Le discours de l’économie officielle exalte l’actionnaire qui risque ses fonds en les apportant à une entreprise (en achetant des actions) et dont la rémunération (le dividende) dépend des performances de l’entreprise. Quand l’activité de celle-ci périclite, l’actionnaire devrait perdre de l’argent.
En fait, le capitalisme, du moins pour les grandes entreprises, ne fonctionne pas comme ça. Les dirigeants programment la distribution des dividendes et, pour satisfaire les gros actionnaires, fixent un montant largement déconnecté des résultats de l’entreprise. Ce sont les salariéEs qui, plus que jamais, font l’ajustement par la compression de la masse salariale. La crise que nous traversons depuis le début 2020 en est une nouvelle illustration.
Une étude de l’Observatoire des multinationales constate : « Alors que les groupes du CAC 40 continuent à bénéficier d’aides publiques massives, ils s’apprêtent à verser plus de 51 milliards d’euros à leurs actionnaires. Soit 22% de hausse par rapport à l’année passée, alors que le résultat net agrégé du CAC 40 s’est effondré de plus de 55% ». Ces 51 milliards d’euros se décomposent en 43,7 milliards de dividendes et 7,3 milliards de rachat d’actions.
Ce chiffre de 43,7 milliards est à peine inférieur au record historique des dividendes versés par le CAC 40, qui s’était établi à 49,2 milliards d’euros en 2019. Et pourtant, les bénéfices des groupes du CAC 40 ont plongé en 2020 (36,9 milliards ) par rapport à 2019 (- 55%). Comme l’écrit le rapport : « Cela signifie que les grands groupes français ont distribué aux actionnaires l’équivalent de 140% de leurs profits annuels. Autrement dit, ils ont reversé aux actionnaires 100% de leurs profits, et puisé dans leur trésorerie pour verser les 40% restants. »
Parmi les gros profiteurs des milliards d’euros de dividendes, on trouve d’abord le gestionnaire étatsunien d’actifs BlackRock (il gère de grandes masses d’argent – près de 8000 milliards de dollars au total – confiées par ses clients), qui a été consulté par Macron et son gouvernement sur les privatisations et la réforme des retraites. On trouve aussi les milliardaires français : Bernard Arnault, Vincent Bolloré et les familles Bettencourt et Pinault. Est également présent l’État, actionnaire de plusieurs grandes entreprises françaises à la gestion parfaitement capitaliste.
Tous les groupes du CAC 40 ont bénéficié, sans aucune contrepartie, des aides distribuées par le gouvernement.
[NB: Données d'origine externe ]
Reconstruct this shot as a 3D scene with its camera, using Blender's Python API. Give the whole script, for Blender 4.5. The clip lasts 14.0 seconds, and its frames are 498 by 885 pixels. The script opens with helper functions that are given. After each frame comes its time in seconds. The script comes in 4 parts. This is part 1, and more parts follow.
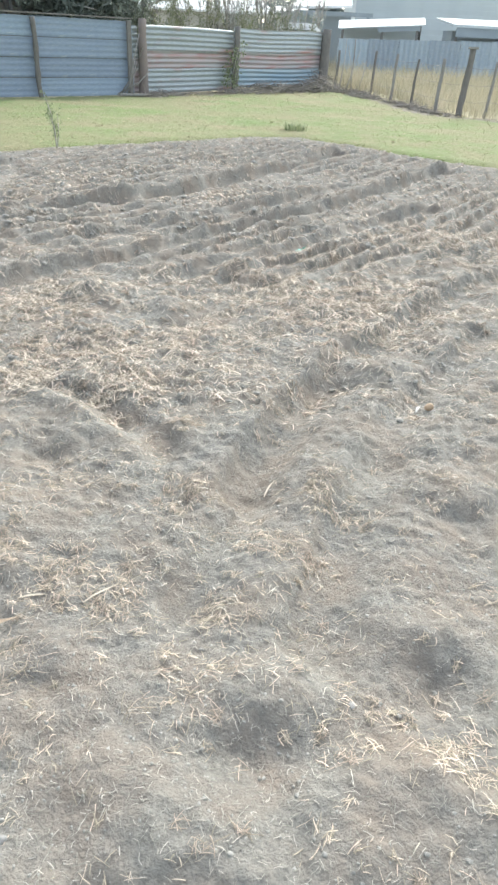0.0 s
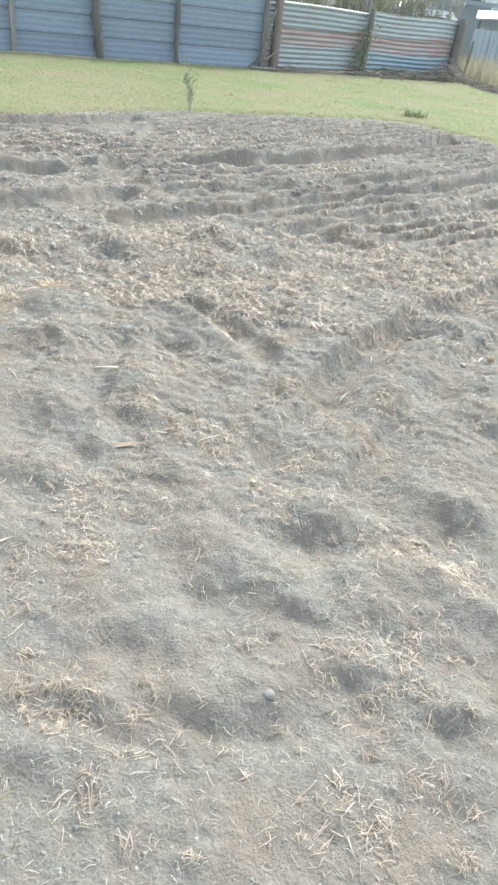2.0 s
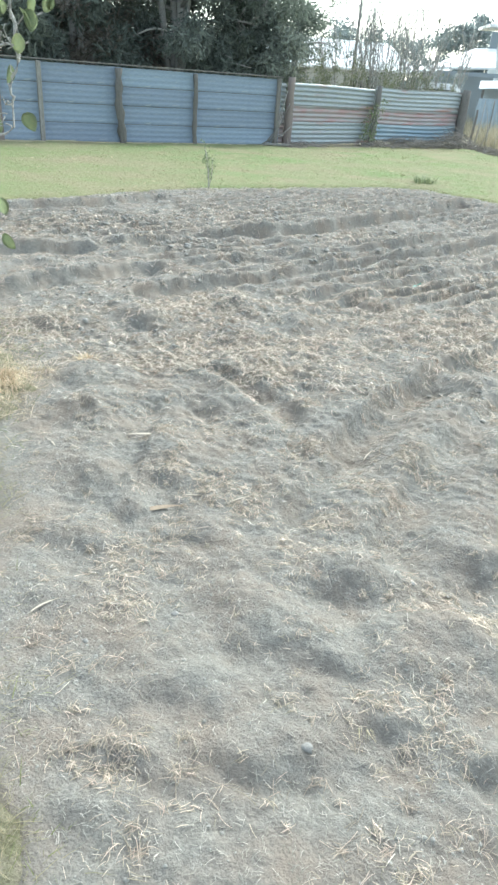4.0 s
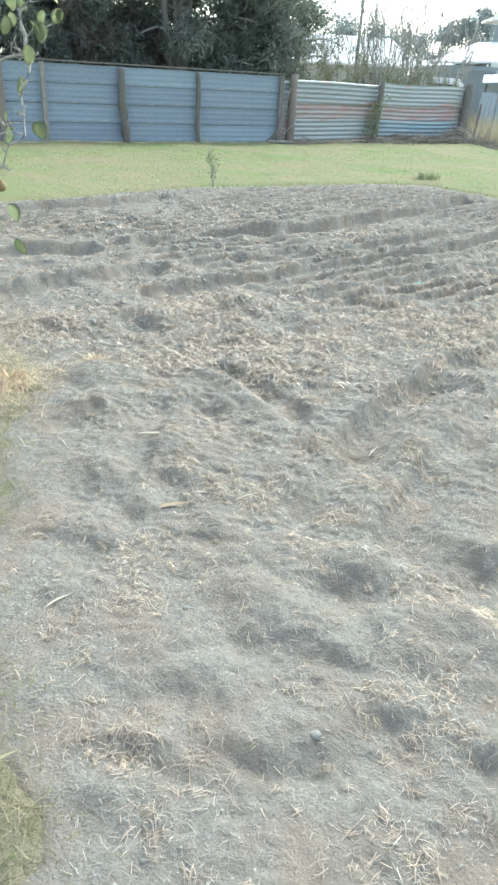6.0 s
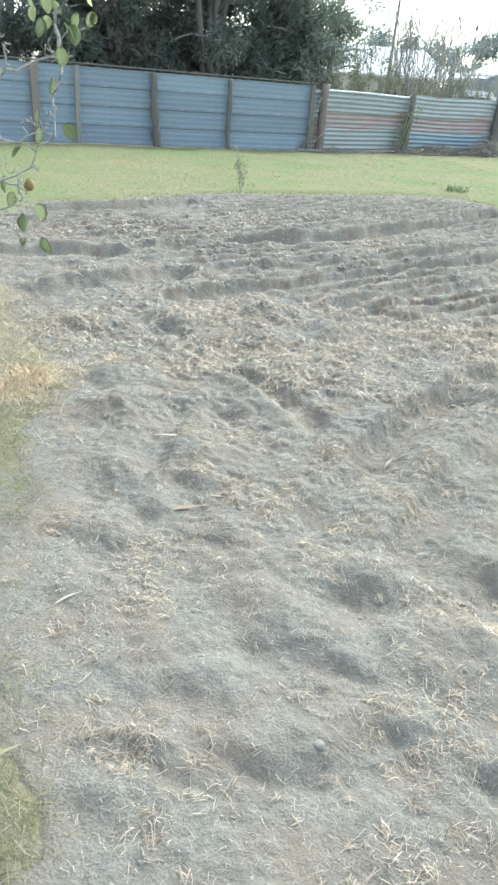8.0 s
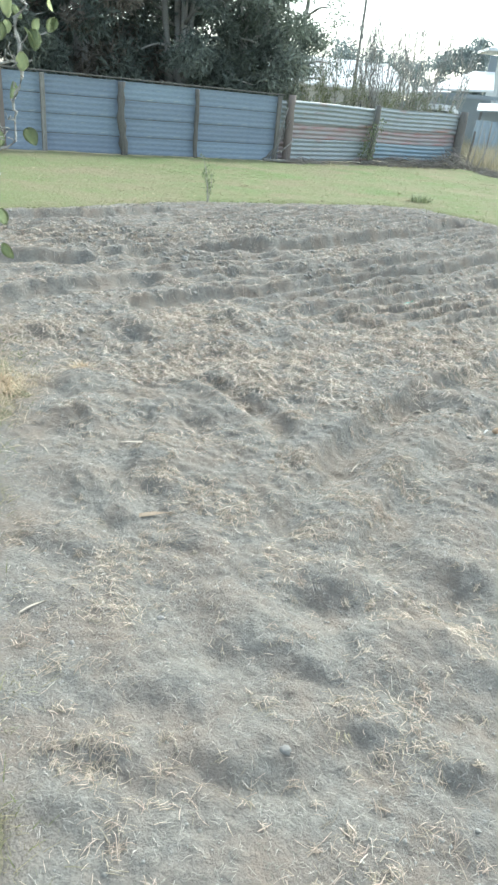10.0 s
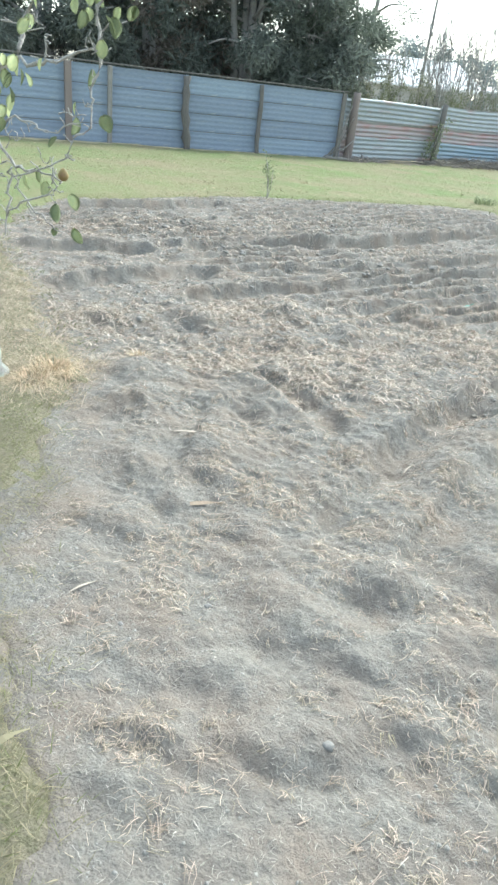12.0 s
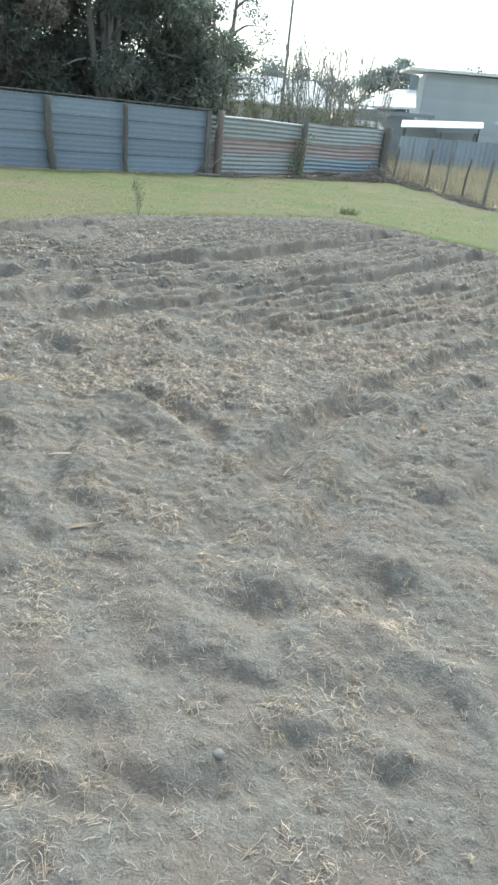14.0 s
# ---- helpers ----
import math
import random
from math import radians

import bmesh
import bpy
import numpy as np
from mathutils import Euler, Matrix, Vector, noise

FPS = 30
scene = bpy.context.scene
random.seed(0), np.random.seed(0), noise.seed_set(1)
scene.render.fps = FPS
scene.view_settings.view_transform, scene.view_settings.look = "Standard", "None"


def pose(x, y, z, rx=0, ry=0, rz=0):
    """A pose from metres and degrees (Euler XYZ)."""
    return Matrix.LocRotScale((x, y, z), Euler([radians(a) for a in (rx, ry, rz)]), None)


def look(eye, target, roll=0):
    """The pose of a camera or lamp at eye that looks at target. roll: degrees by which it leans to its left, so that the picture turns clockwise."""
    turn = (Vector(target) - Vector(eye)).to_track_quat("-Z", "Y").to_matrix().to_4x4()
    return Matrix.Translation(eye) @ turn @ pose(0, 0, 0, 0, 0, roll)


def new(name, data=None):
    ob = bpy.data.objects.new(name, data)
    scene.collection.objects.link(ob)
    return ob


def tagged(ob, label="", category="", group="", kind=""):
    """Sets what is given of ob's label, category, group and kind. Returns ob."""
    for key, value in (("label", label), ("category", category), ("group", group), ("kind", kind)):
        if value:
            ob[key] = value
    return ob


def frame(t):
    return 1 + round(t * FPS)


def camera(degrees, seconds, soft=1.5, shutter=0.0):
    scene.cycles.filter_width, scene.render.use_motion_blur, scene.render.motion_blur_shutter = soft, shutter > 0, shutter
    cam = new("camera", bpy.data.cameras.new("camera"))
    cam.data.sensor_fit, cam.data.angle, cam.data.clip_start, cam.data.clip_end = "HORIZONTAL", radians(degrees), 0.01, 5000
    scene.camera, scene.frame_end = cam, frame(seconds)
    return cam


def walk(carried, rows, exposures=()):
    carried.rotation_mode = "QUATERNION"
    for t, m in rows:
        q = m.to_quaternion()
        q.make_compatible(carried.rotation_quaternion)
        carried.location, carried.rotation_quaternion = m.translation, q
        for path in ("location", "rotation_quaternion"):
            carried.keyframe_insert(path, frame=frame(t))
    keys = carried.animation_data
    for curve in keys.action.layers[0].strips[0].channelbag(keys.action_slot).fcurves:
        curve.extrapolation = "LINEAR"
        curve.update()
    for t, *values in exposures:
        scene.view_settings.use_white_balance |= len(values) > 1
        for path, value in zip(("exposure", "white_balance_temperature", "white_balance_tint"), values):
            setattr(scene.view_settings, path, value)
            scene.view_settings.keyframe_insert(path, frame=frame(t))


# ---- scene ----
cam = camera(40.9, 14.0, 2.6)
PATH = [
    (0, (0.01, -0.14, 1.505), (-0.01, 1.566, 0.461), 3.0),
    (0.5, (-0.072, -0.388, 1.528), (-0.096, 1.275, 0.416), 5.9),
    (1, (-0.1, -0.605, 1.531), (-0.118, 1.051, 0.41), 9.5),
    (1.5, (-0.007, -0.764, 1.541), (-0.135, 0.881, 0.412), 5.6),
    (2, (0.036, -0.908, 1.54), (-0.191, 0.745, 0.438), 7.5),
    (2.5, (0.044, -0.975, 1.573), (-0.242, 0.747, 0.597), 6.2),
    (3, (0.053, -1.001, 1.584), (-0.236, 0.734, 0.632), 4.2),
    (3.2, (0.036, -0.995, 1.588), (-0.278, 0.731, 0.627), 4.8),
    (5.3, (0.032, -1.063, 1.638), (-0.311, 0.664, 0.69), 3.5),
    (5.5, (0.038, -1.066, 1.64), (-0.288, 0.661, 0.685), 3.4),
    (6, (0.037, -1.064, 1.639), (-0.308, 0.654, 0.674), 3.5),
    (6.5, (0.043, -1.064, 1.637), (-0.301, 0.674, 0.708), 4.3),
    (7, (0.058, -1.061, 1.637), (-0.296, 0.675, 0.71), 3.8),
    (7.5, (0.057, -1.06, 1.635), (-0.306, 0.676, 0.71), 4.4),
    (8, (0.046, -1.062, 1.636), (-0.354, 0.651, 0.684), 4.9),
    (8.5, (0.066, -1.061, 1.63), (-0.242, 0.679, 0.694), 6.1),
    (8.7, (0.068, -1.058, 1.634), (-0.222, 0.687, 0.7), 6.9),
    (10.8, (0.059, -1.078, 1.613), (-0.274, 0.668, 0.696), 5.2),
    (11, (0.049, -1.099, 1.608), (-0.3, 0.644, 0.69), 7.0),
    (11.5, (0.041, -1.079, 1.606), (-0.363, 0.649, 0.683), 6.3),
    (12, (0.031, -1.078, 1.608), (-0.414, 0.629, 0.666), 6.8),
    (12.5, (0.03, -1.076, 1.603), (-0.439, 0.626, 0.663), 6.4),
    (13, (0.044, -1.078, 1.605), (-0.416, 0.634, 0.678), 6.4),
    (13.5, (0.066, -1.056, 1.595), (-0.324, 0.683, 0.688), 6.9),
    (14, (0.13, -1.059, 1.597), (-0.03, 0.734, 0.725), 6.0),
]
walk(cam, [(t, look(eye, target, roll)) for t, eye, target, roll in PATH],
     [(0, 1.10, 6420, 4), (2.0, 1.14, 6320, 2), (3.0, 1.11, 6080, -2), (8.5, 1.11, 6080, -2), (11.0, 0.90, 6080, -2), (11.5, 1.09, 6120, 0), (13.5, 1.13, 6120, 0), (14.0, 0.57, 6130, -1)])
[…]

Le schéma classique continue de fonctionner : les multinationales touchent les aides… et l’essentiel se retrouve dans les poches des actionnaires. L’État dépense donc des centaines de milliards d’euros pour faire des plans de soutien de l’économie, qui sont en réalité pour une large part des plans de subvention aux actionnaires richissimes des plus grands groupes.